DATA EXTRACT →
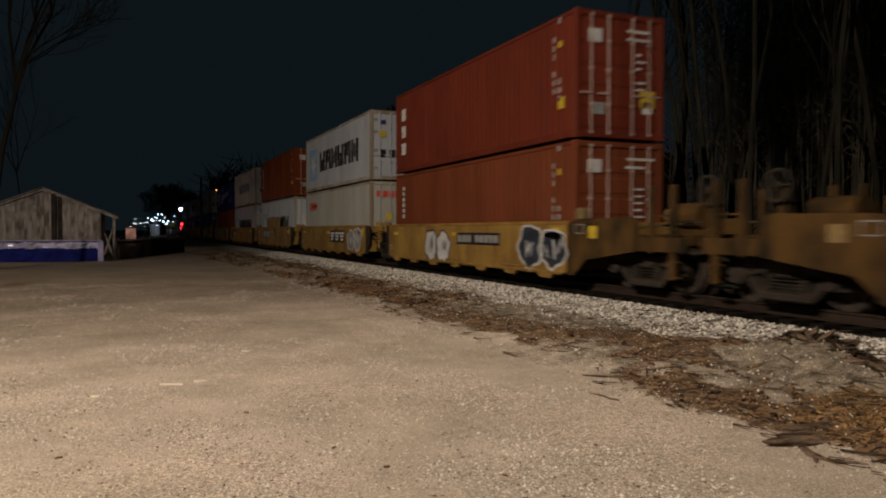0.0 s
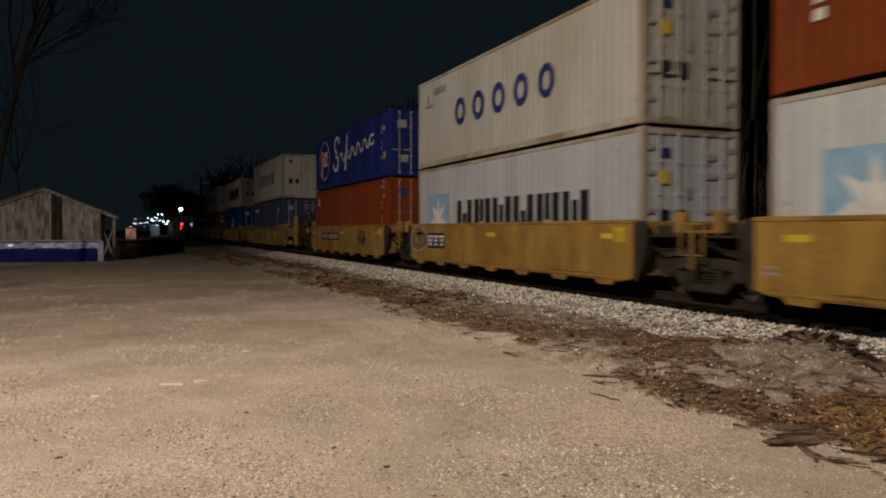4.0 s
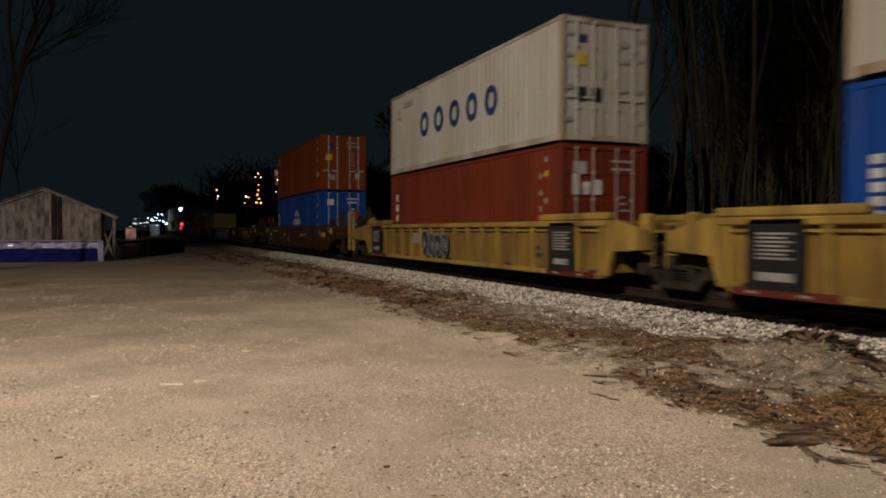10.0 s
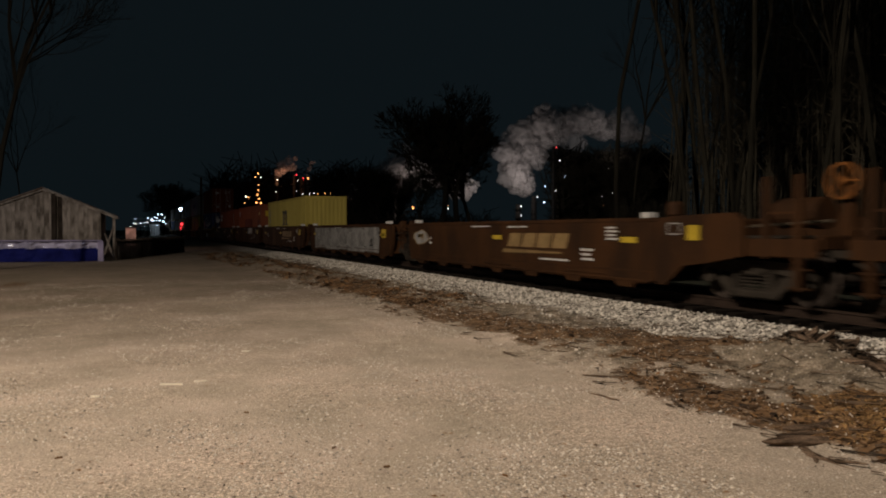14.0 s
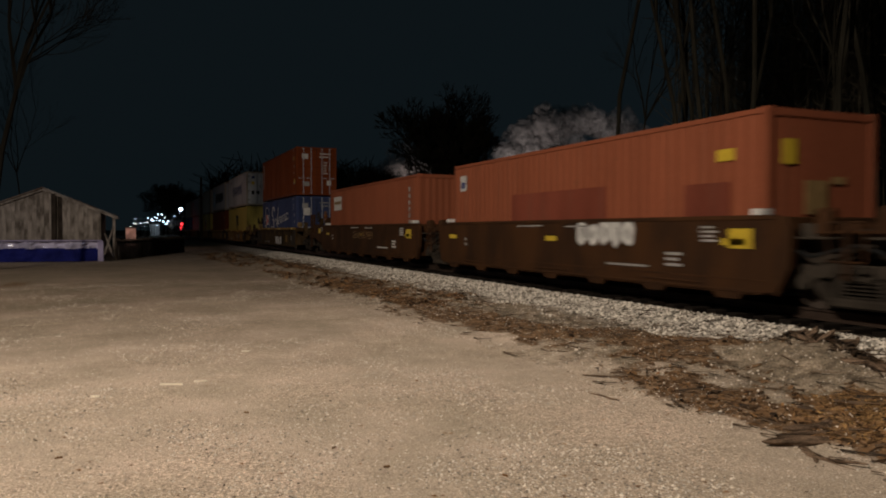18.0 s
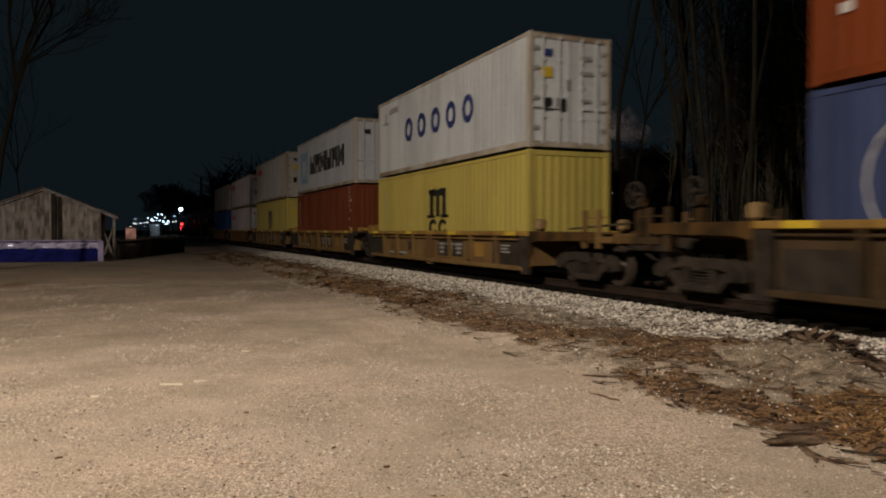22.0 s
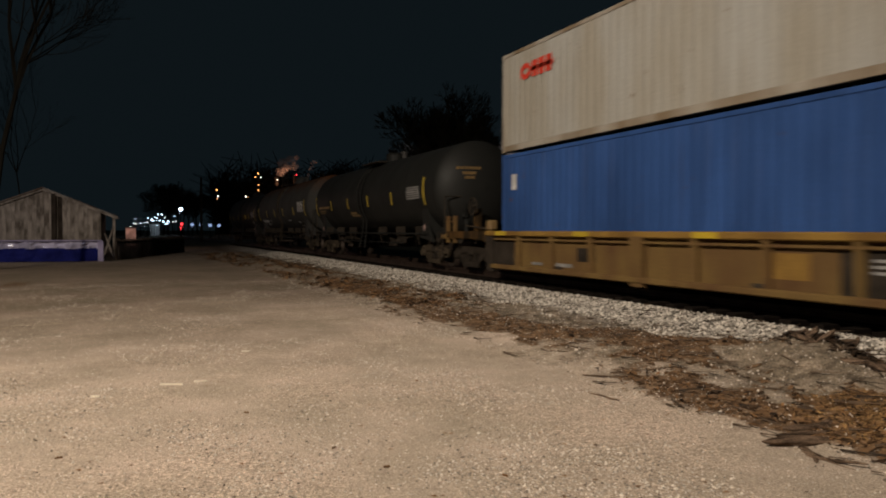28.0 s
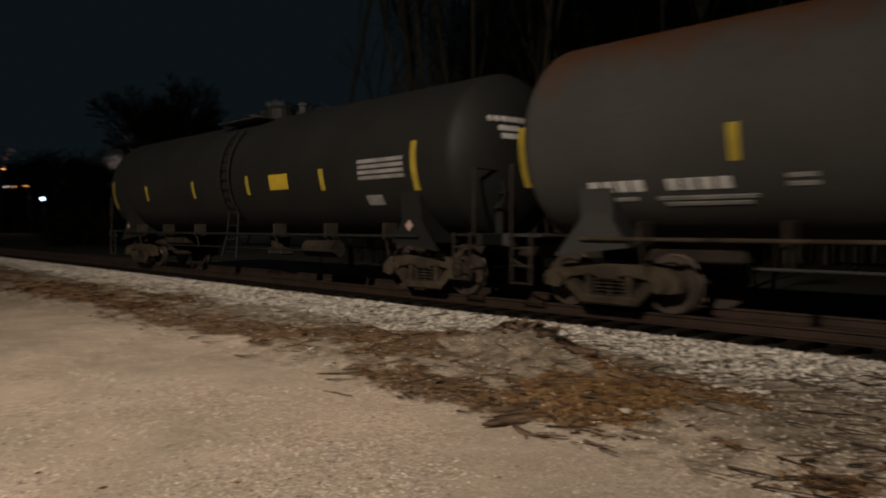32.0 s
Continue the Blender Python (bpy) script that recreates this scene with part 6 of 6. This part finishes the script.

OBJECTIVE →
Reproduce the whole listing word for word, setting aside any pictures.

TASK RESULT →
0.0 s
4.0 s
10.0 s
14.0 s
18.0 s
22.0 s
28.0 s
32.0 s
Continue the Blender Python (bpy) script that recreates this scene with part 6 of 6. This part finishes the script.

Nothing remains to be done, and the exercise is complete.